In the listing below, locate the line that contains "carried.keyframe_insert(path, frame=frame(t))" and the line that contains "scene.view_settings.keyframe_insert(path, frame=frame(t))". Restate word for word those two lines and every line between them, and nothing else.

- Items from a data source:
= = = =
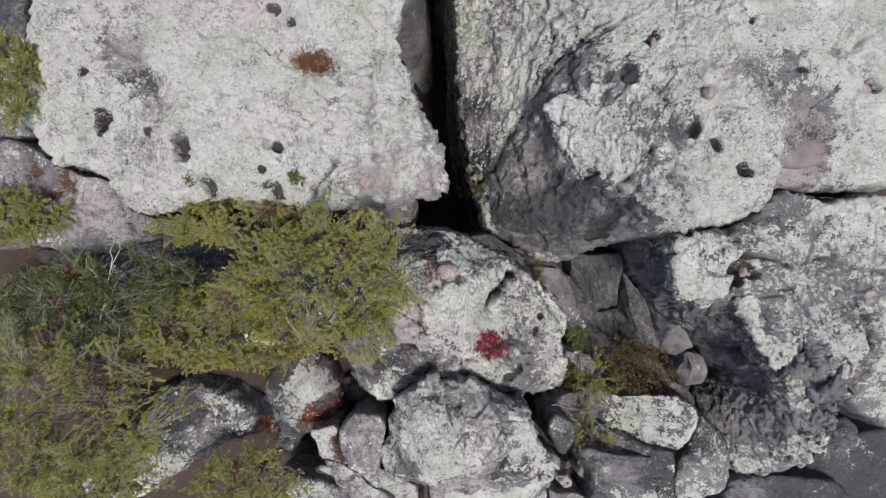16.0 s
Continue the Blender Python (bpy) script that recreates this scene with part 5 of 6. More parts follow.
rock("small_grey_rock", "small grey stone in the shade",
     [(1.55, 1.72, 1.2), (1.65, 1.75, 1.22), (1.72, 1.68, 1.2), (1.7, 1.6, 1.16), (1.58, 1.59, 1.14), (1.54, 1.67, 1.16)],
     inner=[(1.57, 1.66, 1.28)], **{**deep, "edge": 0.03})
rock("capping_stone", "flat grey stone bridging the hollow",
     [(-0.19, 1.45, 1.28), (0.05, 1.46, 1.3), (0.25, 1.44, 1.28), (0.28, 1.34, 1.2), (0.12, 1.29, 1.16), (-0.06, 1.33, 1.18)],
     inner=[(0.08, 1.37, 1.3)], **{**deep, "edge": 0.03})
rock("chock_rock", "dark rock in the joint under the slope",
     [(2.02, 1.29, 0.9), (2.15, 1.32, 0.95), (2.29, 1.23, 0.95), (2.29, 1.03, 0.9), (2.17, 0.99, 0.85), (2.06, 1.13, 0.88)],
     inner=[(2.09, 1.17, 1.05)], **{**deep, "planar": 0.4, "dark": 0.4})
rock("chock_stone", "grey stone wedged under the dome's lip",
     [(-0.21, 1.55, 1.30), (-0.04, 1.58, 1.35), (0.24, 1.58, 1.35), (0.53, 1.56, 1.30), (0.50, 1.43, 1.25), (0.26, 1.44, 1.20), (0.02, 1.50, 1.20), (-0.13, 1.46, 1.20)], **{**deep, "edge": 0.05})
# raised dark values below paint the shade along the hollow's right wall
rock("shaded_slab", "slab at the foot of the cliff, toned dark for shade",
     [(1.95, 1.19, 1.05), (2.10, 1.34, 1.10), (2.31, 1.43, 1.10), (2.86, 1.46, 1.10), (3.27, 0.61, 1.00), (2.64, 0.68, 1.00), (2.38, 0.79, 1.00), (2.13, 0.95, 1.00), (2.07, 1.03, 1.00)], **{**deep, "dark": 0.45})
rock("shaded_rock", "grey rock under the cliff, toned dark for shade",
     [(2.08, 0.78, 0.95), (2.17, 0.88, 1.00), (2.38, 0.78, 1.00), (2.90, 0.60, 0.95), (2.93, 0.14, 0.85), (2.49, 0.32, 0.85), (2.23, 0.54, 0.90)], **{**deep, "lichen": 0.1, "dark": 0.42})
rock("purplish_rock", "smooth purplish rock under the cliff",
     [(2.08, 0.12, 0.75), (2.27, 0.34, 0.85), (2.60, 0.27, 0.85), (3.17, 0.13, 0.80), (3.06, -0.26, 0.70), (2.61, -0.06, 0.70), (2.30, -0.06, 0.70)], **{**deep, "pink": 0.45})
rock("bluish_rock", "bluish rock beside the ferns, toned dark for shade",
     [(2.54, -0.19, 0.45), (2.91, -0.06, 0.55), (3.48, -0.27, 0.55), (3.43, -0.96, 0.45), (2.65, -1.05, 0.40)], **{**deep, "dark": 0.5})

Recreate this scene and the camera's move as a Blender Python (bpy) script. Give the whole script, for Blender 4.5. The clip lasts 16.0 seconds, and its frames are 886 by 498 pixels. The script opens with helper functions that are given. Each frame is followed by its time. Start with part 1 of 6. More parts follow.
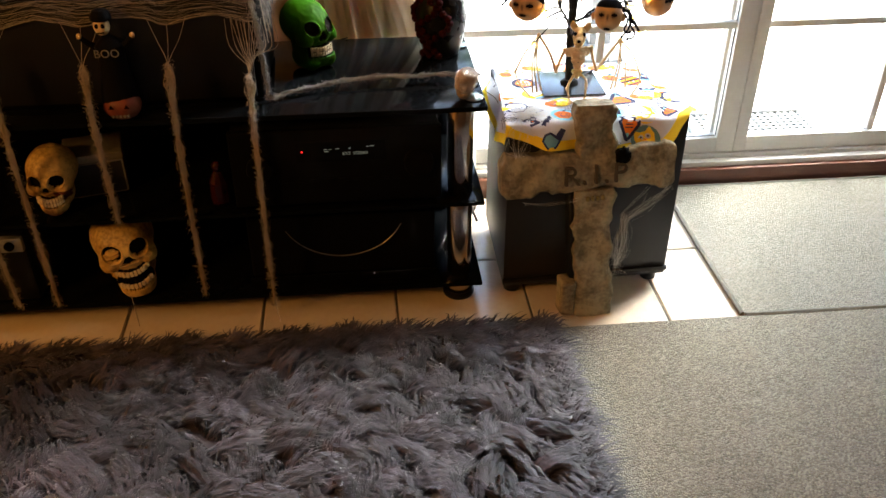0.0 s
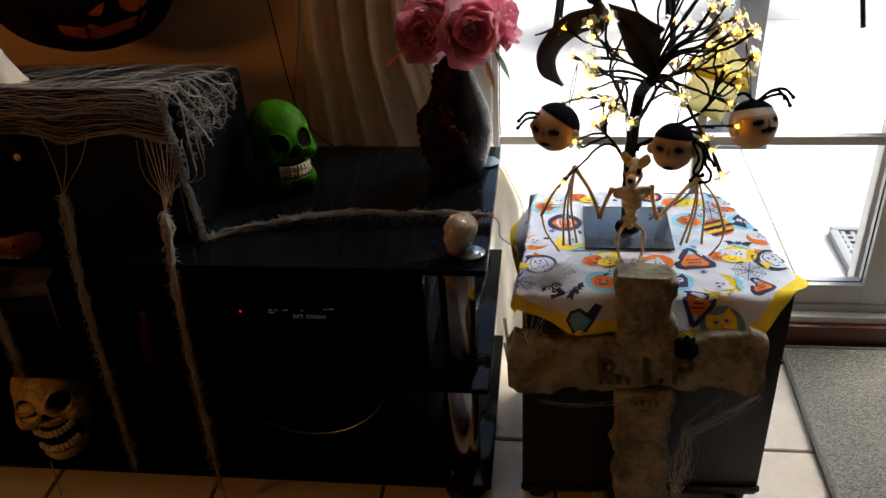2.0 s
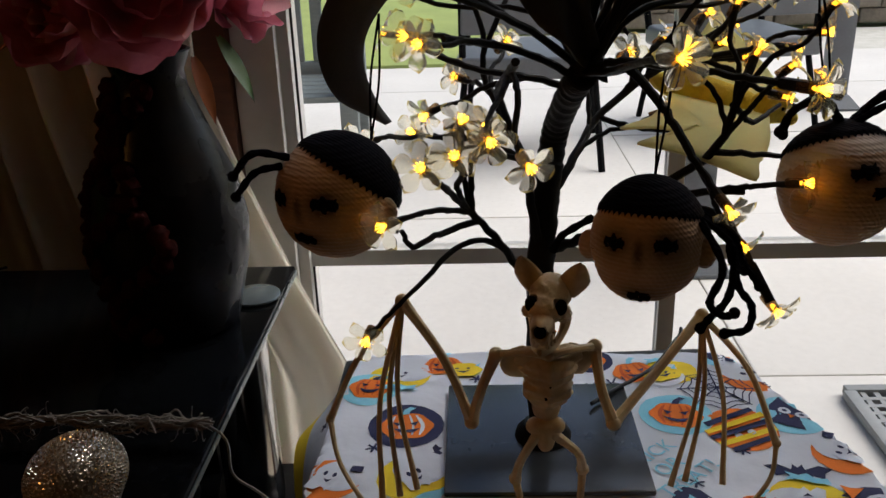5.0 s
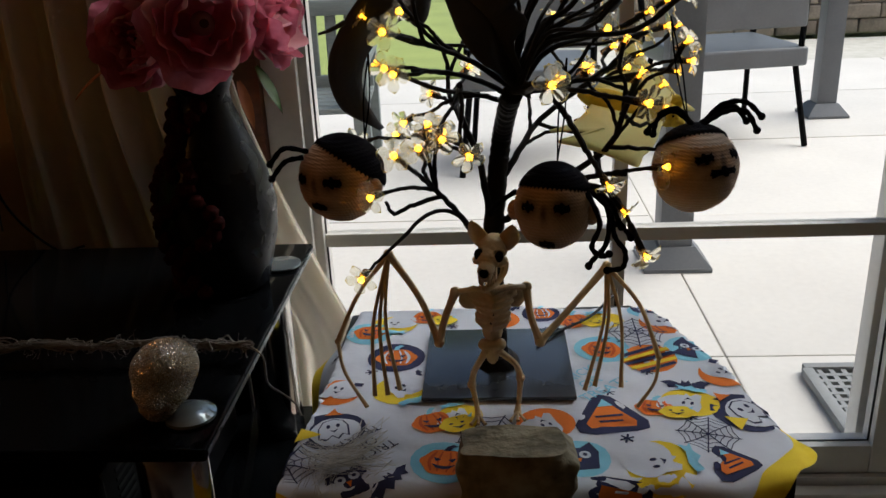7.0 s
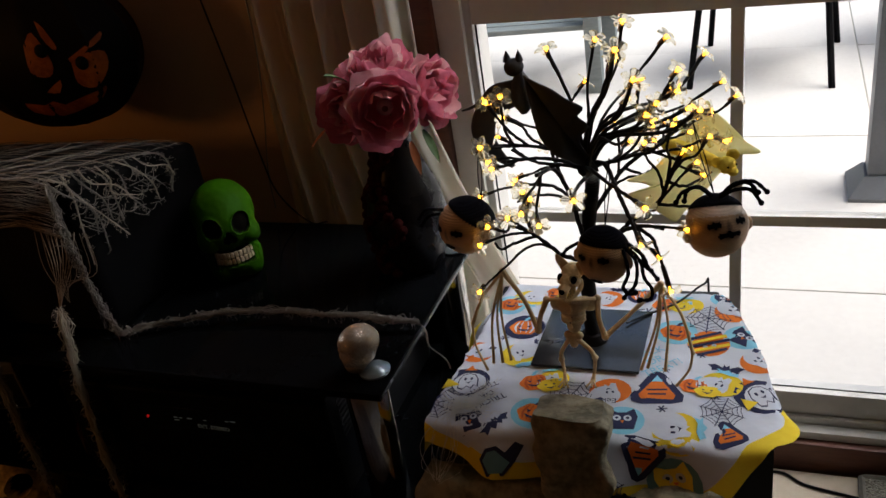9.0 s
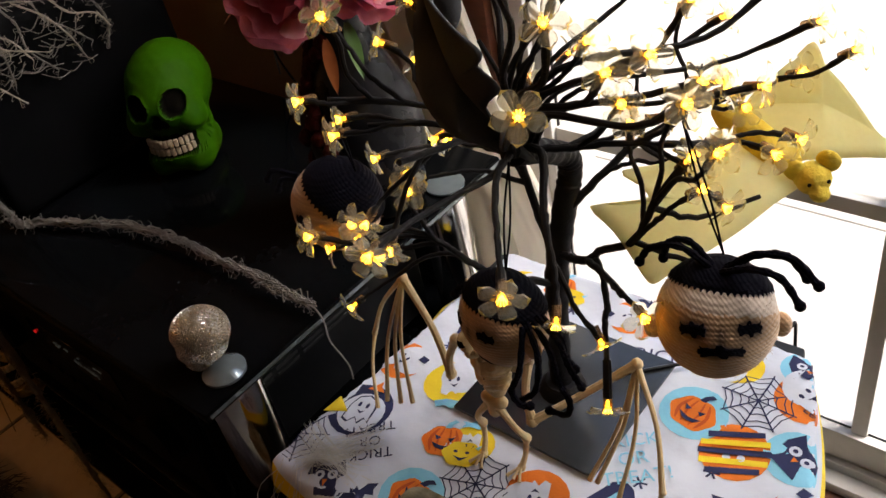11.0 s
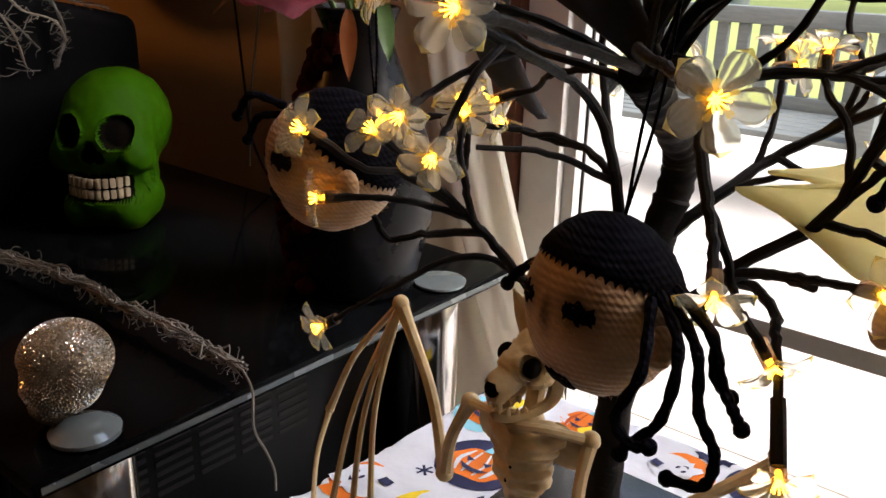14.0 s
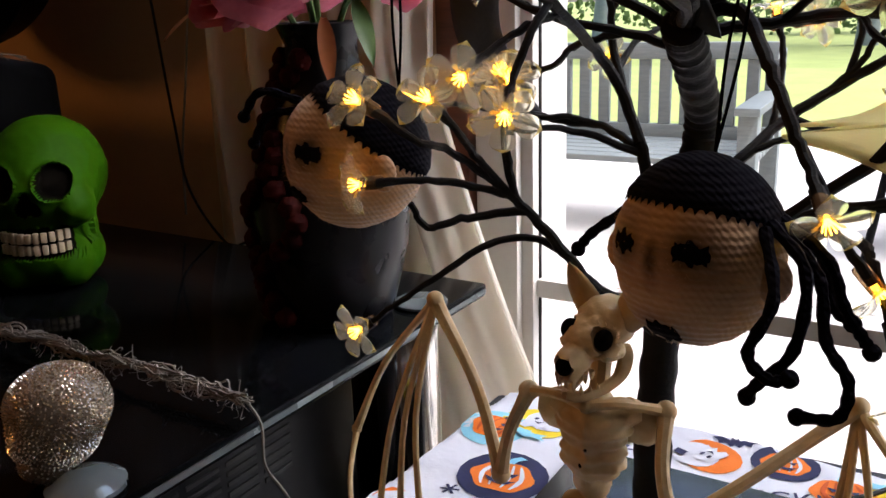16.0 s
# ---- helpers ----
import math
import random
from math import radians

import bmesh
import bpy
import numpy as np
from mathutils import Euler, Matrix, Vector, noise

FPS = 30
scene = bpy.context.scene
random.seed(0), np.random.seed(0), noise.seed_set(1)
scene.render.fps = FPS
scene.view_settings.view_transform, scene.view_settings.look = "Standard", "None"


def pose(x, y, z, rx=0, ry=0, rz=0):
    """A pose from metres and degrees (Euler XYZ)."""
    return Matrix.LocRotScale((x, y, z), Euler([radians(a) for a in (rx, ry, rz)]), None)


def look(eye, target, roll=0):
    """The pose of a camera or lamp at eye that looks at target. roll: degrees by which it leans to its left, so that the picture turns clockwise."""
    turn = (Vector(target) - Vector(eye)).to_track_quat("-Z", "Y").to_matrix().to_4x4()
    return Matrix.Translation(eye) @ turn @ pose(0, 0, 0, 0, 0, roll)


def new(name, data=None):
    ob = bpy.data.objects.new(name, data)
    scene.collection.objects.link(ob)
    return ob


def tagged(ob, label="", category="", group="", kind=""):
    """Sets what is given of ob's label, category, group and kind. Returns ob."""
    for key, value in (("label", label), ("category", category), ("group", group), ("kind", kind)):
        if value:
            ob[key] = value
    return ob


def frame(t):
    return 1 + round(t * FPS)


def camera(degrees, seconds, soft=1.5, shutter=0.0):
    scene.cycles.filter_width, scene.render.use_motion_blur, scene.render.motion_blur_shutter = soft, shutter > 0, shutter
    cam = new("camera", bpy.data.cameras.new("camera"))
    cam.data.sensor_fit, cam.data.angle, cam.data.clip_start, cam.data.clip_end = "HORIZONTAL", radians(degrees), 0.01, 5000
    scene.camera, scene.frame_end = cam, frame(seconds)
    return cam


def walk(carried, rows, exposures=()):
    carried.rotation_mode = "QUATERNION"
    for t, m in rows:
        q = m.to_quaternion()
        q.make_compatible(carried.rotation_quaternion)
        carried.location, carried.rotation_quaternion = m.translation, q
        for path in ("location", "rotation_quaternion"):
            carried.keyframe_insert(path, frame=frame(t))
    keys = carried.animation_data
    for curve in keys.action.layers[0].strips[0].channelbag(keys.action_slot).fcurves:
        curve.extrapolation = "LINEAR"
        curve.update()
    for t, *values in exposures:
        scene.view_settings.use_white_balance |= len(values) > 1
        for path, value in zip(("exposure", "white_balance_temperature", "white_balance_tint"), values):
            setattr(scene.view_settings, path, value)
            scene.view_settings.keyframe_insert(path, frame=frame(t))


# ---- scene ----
cam = camera(54.4, 16.0)
PATH = [
    (0, (-0.345, -1.729, 1.19), (-0.186, -0.07, 0.085), -0.1),
    (0.5, (-0.182, -1.628, 1.176), (-0.294, 0.036, 0.071), -1.1),
    (1, (-0.114, -1.526, 1.161), (-0.265, 0.121, 0.037), -1.0),
    (1.5, (-0.078, -1.356, 1.169), (-0.279, 0.318, 0.093), -4.0),
    (2, (-0.026, -1.183, 1.14), (-0.26, 0.509, 0.099), -3.2),
    (2.5, (-0.019, -1.033, 1.115), (-0.242, 0.629, 0.025), -3.0),
    (3, (-0.042, -0.916, 1.026), (-0.176, 0.687, -0.163), -3.7),
    (3.5, (-0.047, -0.801, 0.97), (-0.084, 0.733, -0.314), -2.6),
    (4, (-0.002, -0.623, 0.947), (-0.032, 0.938, -0.303), -1.8),
    (4.5, (0.048, -0.528, 0.868), (0.007, 1.192, -0.15), -1.2),
    (5, (0.06, -0.488, 0.792), (-0.019, 1.365, 0.044), -1.9),
    (5.2, (0.055, -0.469, 0.77), (0.048, 1.406, 0.076), -0.8),
    (7.3, (0.129, -0.726, 0.864), (-0.052, 1.123, 0.123), -3.6),
    (7.5, (0.16, -0.747, 0.89), (-0.119, 1.065, 0.091), -4.0),
    (8, (0.243, -0.81, 1.003), (-0.359, 0.879, 0.118), -8.5),
    (8.5, (0.304, -0.882, 1.094), (-0.345, 0.773, 0.179), -10.3),
    (8.7, (0.311, -0.895, 1.104), (-0.359, 0.746, 0.176), -10.4),
    (10.8, (0.402, -0.398, 1.01), (-0.722, 0.743, -0.188), -11.3),
    (11, (0.409, -0.355, 0.988), (-0.747, 0.72, -0.24), -13.0),
    (11.5, (0.4, -0.292, 0.945), (-0.769, 0.71, -0.331), -12.7),
    (12, (0.368, -0.254, 0.893), (-0.867, 0.66, -0.388), -9.7),
    (12.5, (0.362, -0.243, 0.813), (-0.977, 0.73, -0.31), -5.6),
    (13, (0.335, -0.277, 0.779), (-1.01, 0.874, -0.152), -1.6),
    (13.5, (0.323, -0.303, 0.757), (-0.941, 1.035, -0.026), 1.1),
    (14, (0.281, -0.328, 0.751), (-0.91, 1.124, 0.064), 1.4),
    (14.5, (0.236, -0.339, 0.746), (-0.924, 1.171, 0.135), 0.6),
    (15, (0.228, -0.342, 0.734), (-0.884, 1.216, 0.154), 0.4),
    (15.5, (0.222, -0.351, 0.734), (-0.814, 1.265, 0.172), -1.0),
    (16, (0.222, -0.36, 0.714), (-0.792, 1.272, 0.156), -1.9),
]
walk(cam, [(t, look(eye, target, roll)) for t, eye, target, roll in PATH],
     [(0.0, 3.1, 6500, 4), (0.5, 2.75, 6500, 4), (1.0, 2.72, 6500, 6), (1.5, 2.25, 6500, 8), (2.0, 1.2, 6500, 8), (2.5, 0.65, 6500, 8), (3.0, 0.8, 6500, 8), (3.5, 1.6, 6500, 9), (4.0, 1.25, 6500, 10),
      (4.5, 0.3, 6500, 10), (5.0, -0.15, 6500, 10), (7.5, 0.0, 6500, 7), (8.0, 0.1, 6500, 9), (8.7, 0.25, 6500, 10), (11.0, 0.95, 6900, 14), (12.5, 1.45, 7200, 15), (14.0, 1.1, 6900, 16), (15.0, 1.25, 6600, 17), (16.0, 1.1, 6400, 17)])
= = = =
- The reply:
            carried.keyframe_insert(path, frame=frame(t))
    keys = carried.animation_data
    for curve in keys.action.layers[0].strips[0].channelbag(keys.action_slot).fcurves:
        curve.extrapolation = "LINEAR"
        curve.update()
    for t, *values in exposures:
        scene.view_settings.use_white_balance |= len(values) > 1
        for path, value in zip(("exposure", "white_balance_temperature", "white_balance_tint"), values):
            setattr(scene.view_settings, path, value)
            scene.view_settings.keyframe_insert(path, frame=frame(t))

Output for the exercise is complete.